Thursday, April 5, 2007

Holy Thursday

This Holy/Maundy Thursday the church mirrors the Jewish celebration of a rich history of remembrance. Through the pasach/passover, Exodus 12, one recalls the promises of a God who, through a meal, assures a people by promising them an end to their oppression and slavery. The meal, a common-unity, provides sustenance of life, holding on and being held, into a future that what God says will happen, does.

This same meal Jesus celebrated some 1,200 years later. Through a guy who wrote a book to some community of faith around 90 a.d., whose name happened to be John, we hear that Jesus, while sharing this passover meal, mandates (hence the word 'maundy') his disciples to a new of being in the world. What is that mandate? It is to love. Simple enough, huh? But what makes his mandate particularly interesting is the notion that he ties with it "a new commandment I give to you."

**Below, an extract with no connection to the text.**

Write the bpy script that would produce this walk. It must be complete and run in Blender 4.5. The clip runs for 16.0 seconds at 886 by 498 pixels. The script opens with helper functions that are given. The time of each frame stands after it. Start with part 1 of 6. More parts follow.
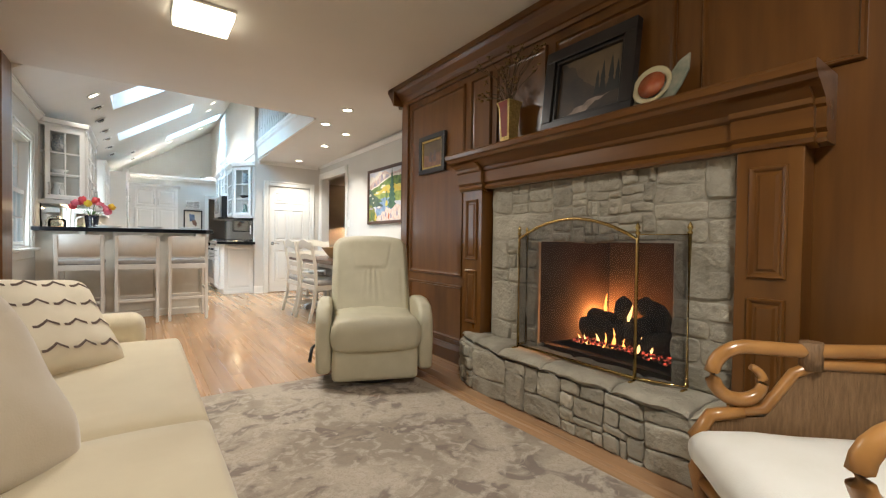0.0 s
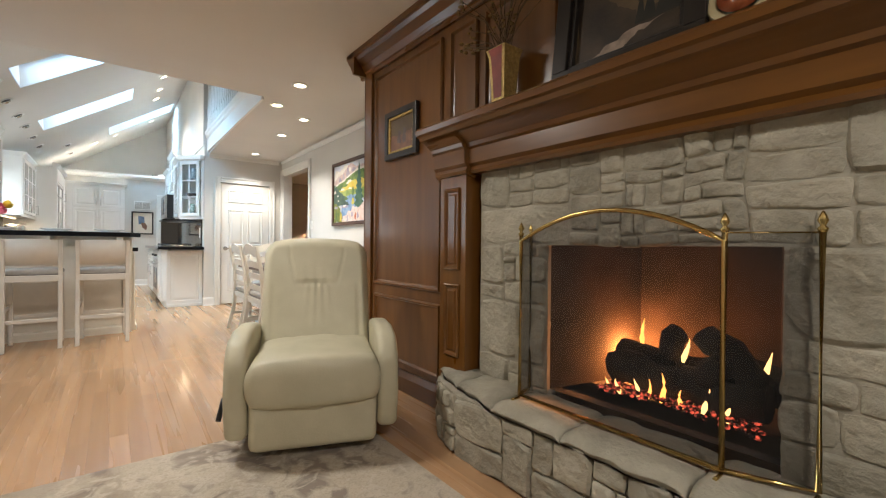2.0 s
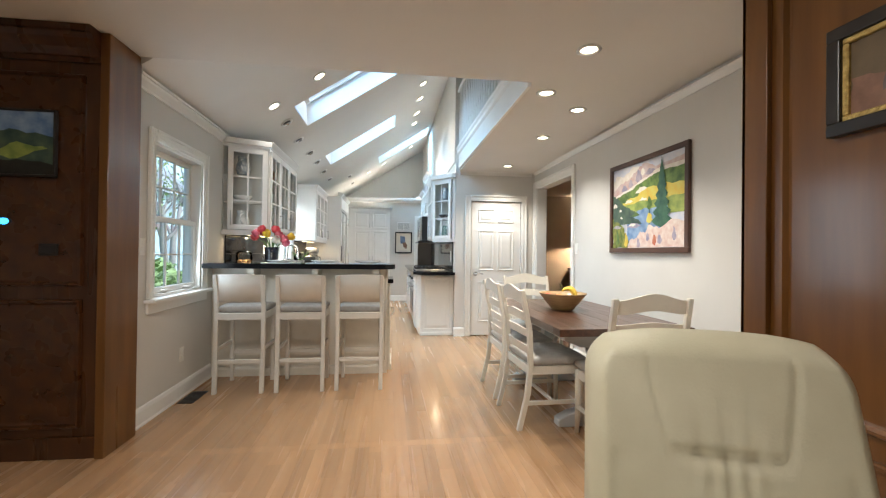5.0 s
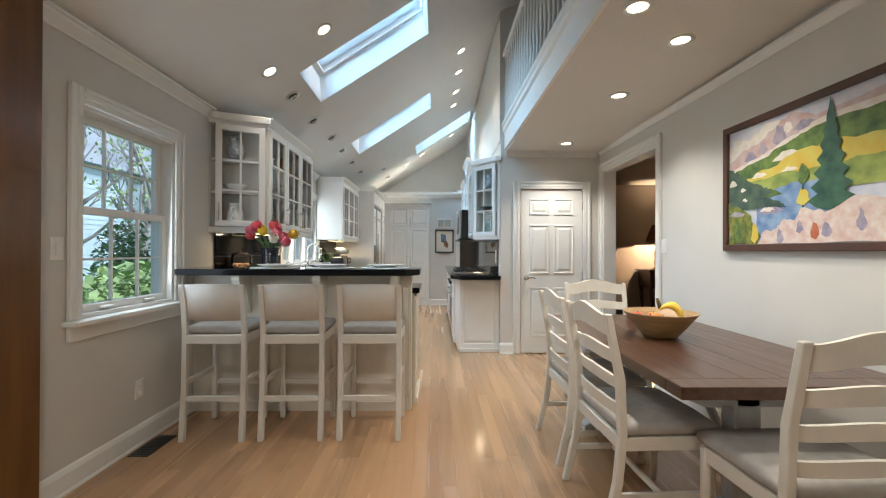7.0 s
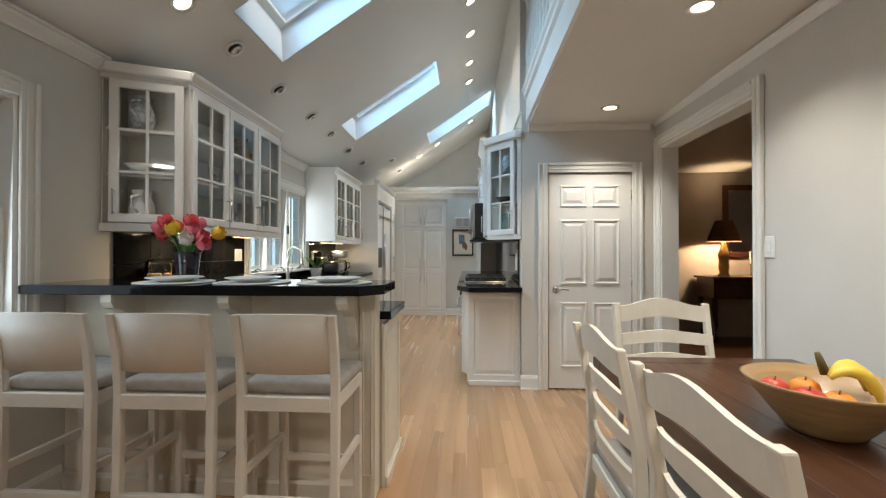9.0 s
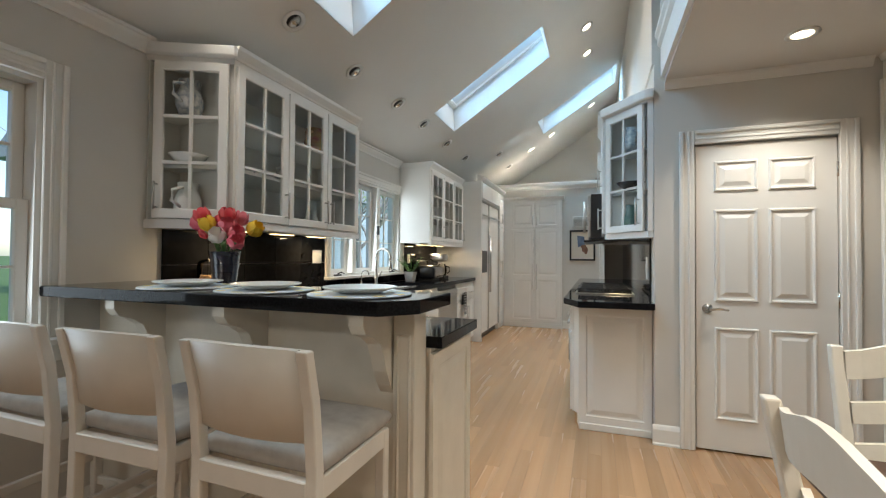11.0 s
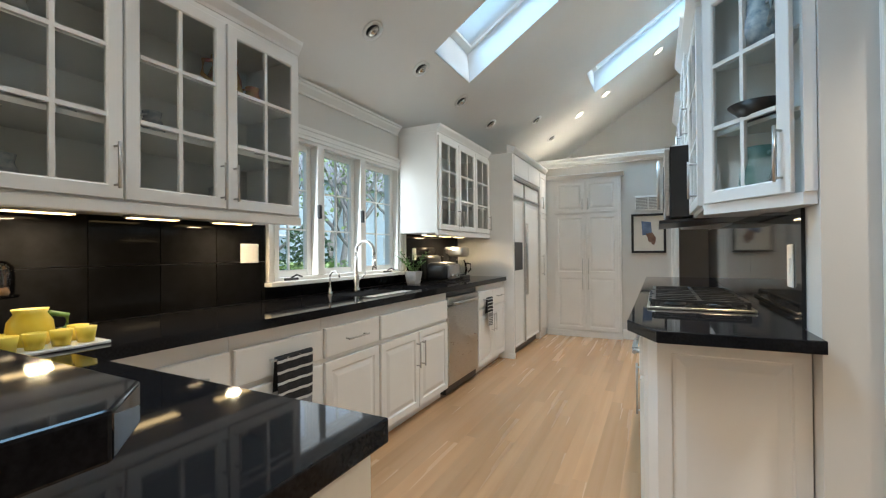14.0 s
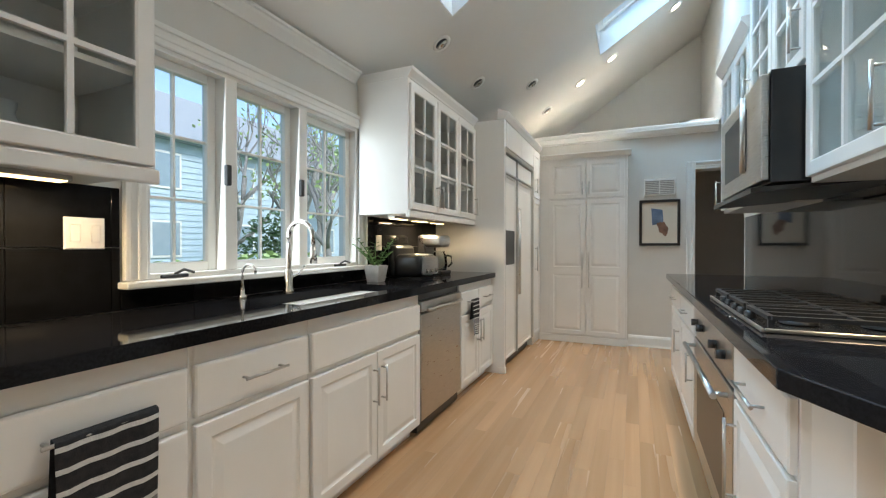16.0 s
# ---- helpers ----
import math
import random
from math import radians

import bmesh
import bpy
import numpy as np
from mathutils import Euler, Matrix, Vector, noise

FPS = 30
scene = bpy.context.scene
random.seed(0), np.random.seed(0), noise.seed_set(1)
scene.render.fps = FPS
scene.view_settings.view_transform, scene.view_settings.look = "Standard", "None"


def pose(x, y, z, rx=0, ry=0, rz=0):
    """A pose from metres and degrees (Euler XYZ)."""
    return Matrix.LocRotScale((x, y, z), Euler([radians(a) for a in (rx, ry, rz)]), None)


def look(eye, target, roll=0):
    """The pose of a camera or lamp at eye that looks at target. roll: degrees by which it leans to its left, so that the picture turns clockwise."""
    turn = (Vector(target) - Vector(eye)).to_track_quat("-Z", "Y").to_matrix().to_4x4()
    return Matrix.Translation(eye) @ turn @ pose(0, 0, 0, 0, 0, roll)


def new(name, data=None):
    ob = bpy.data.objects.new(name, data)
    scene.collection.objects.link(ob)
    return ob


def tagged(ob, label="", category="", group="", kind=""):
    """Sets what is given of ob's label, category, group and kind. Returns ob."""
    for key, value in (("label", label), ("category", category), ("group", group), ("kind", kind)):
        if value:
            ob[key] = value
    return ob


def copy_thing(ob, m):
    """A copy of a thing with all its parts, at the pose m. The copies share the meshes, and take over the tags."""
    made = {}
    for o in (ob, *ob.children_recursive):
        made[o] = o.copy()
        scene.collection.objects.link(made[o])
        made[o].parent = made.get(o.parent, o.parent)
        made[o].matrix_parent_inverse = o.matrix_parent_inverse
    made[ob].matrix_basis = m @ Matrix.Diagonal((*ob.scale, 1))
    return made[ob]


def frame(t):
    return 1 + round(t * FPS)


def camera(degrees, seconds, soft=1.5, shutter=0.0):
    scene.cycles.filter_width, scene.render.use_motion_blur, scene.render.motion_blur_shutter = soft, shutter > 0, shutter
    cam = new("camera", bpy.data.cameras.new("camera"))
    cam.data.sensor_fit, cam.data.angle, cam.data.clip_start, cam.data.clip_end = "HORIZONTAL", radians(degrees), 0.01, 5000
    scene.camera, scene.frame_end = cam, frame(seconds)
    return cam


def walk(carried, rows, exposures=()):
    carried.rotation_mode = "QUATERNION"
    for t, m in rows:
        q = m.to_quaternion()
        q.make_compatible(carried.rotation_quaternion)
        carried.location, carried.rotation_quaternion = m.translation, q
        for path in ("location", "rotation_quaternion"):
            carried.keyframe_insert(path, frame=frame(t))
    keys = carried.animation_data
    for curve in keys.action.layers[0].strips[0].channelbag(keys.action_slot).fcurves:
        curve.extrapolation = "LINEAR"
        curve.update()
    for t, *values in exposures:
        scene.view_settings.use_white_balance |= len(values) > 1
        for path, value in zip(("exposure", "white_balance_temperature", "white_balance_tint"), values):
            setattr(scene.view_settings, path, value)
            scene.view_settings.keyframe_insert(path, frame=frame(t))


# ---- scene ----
cam = camera(92.6, 16.0, soft=1.2)
PATH = [
    (0, (0.035, 0.042, 1.011), (1.193, 1.672, 0.976), 0.8),
    (0.5, (0.149, 0.183, 0.98), (1.397, 1.745, 0.949), 0.7),
    (1, (0.304, 0.339, 0.956), (1.602, 1.86, 0.927), 0.6),
    (1.5, (0.453, 0.513, 0.966), (1.747, 2.038, 0.942), 0.5),
    (2, (0.577, 0.703, 1.012), (1.807, 2.28, 0.997), 0.6),
    (2.5, (0.698, 0.906, 1.064), (1.803, 2.573, 1.059), 0.7),
    (3, (0.751, 1.098, 1.101), (1.684, 2.867, 1.1), 0.7),
    (3.5, (0.744, 1.332, 1.151), (1.486, 3.189, 1.157), 0.8),
    (4, (0.751, 1.615, 1.18), (1.306, 3.536, 1.19), 0.8),
    (4.5, (0.761, 1.928, 1.21), (1.149, 3.89, 1.222), 0.7),
    (5, (0.752, 2.239, 1.248), (1.008, 4.222, 1.263), 0.7),
    (5.2, (0.759, 2.364, 1.252), (0.969, 4.352, 1.27), 0.6),
    (7.5, (0.993, 3.568, 1.263), (1.017, 5.568, 1.27), 0.2),
    (8, (1.045, 3.874, 1.272), (1.056, 5.874, 1.281), 0.1),
    (8.5, (1.154, 4.188, 1.282), (1.122, 6.188, 1.291), -0.1),
    (9, (1.227, 4.47, 1.276), (1.112, 6.467, 1.293), -0.0),
    (9.5, (1.279, 4.699, 1.266), (1.038, 6.684, 1.293), 0.0),
    (10, (1.335, 4.884, 1.258), (0.944, 6.845, 1.29), 0.2),
    (10.2, (1.353, 4.959, 1.255), (0.896, 6.905, 1.29), 0.4),
    (12.3, (1.359, 5.789, 1.27), (0.486, 7.588, 1.292), -0.5),
    (12.5, (1.353, 5.888, 1.271), (0.467, 7.681, 1.29), -0.5),
    (13, (1.327, 6.141, 1.276), (0.418, 7.922, 1.294), -0.5),
    (13.5, (1.291, 6.396, 1.264), (0.381, 8.177, 1.279), -0.5),
    (14, (1.247, 6.631, 1.254), (0.342, 8.415, 1.266), -0.5),
    (14.5, (1.183, 6.871, 1.253), (0.29, 8.661, 1.261), -0.4),
    (15, (1.089, 7.106, 1.225), (0.223, 8.909, 1.226), -0.1),
    (15.5, (0.985, 7.334, 1.202), (0.145, 9.149, 1.203), -0.0),
    (16, (0.856, 7.519, 1.208), (0.036, 9.343, 1.193), 0.0),
]
walk(cam, [(t, look(eye, target, roll)) for t, eye, target, roll in PATH], [(0, 1.68, 6380, 10), (2, 1.60, 6330, 10), (3.5, 1.63, 6300, 10), (5, 1.47, 6280, 10), (8, 0.90, 6350, 10), (9, 0.82, 6500, 10), (10, 0.75, 6600, 10), (12.5, 0.92, 6450, 10), (16, 1.03, 6550, 10)])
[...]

What do you mean Jesus? A new commandment? This isn't a new commandment, it's actually a reiterated commandment from Leviticus (an older book that lays out the laws of the Israelite people). What exactly makes it new?

Jesus speaks about loving as I have loved you. Jesus demonstrates this later in the story by washing his disciple's feet, an action typically done upon entry into a home by either oneself or the slave of the household. It was never done by the host! And so this night, I wonder what it means that Jesus' mandate is new in so far as it means that, initially, we don't learn to love, but rather learn to be loved. I'm often curious, which is easier, to love or be loved? My conclusion has been that what is easier is to love, in some sense, because it is on our own, albeit fractured, terms. While being loved creates an even more vulnerable position of having to be at the other's disposal and loved in the way that the other desires. The question still lingers in me...

Perhaps this night, a night that is Holy ('set apart') Thursday, we reflect together on these words..."a new commandment I give to you, that you love one another even as I have loved you."

Lord Jesus, help me to learn the depths of what it means to be loved by you, that someday, I might be able to reflect and extend some semblance of that love to others with generosity, without judgment, freely and joyously. Amen.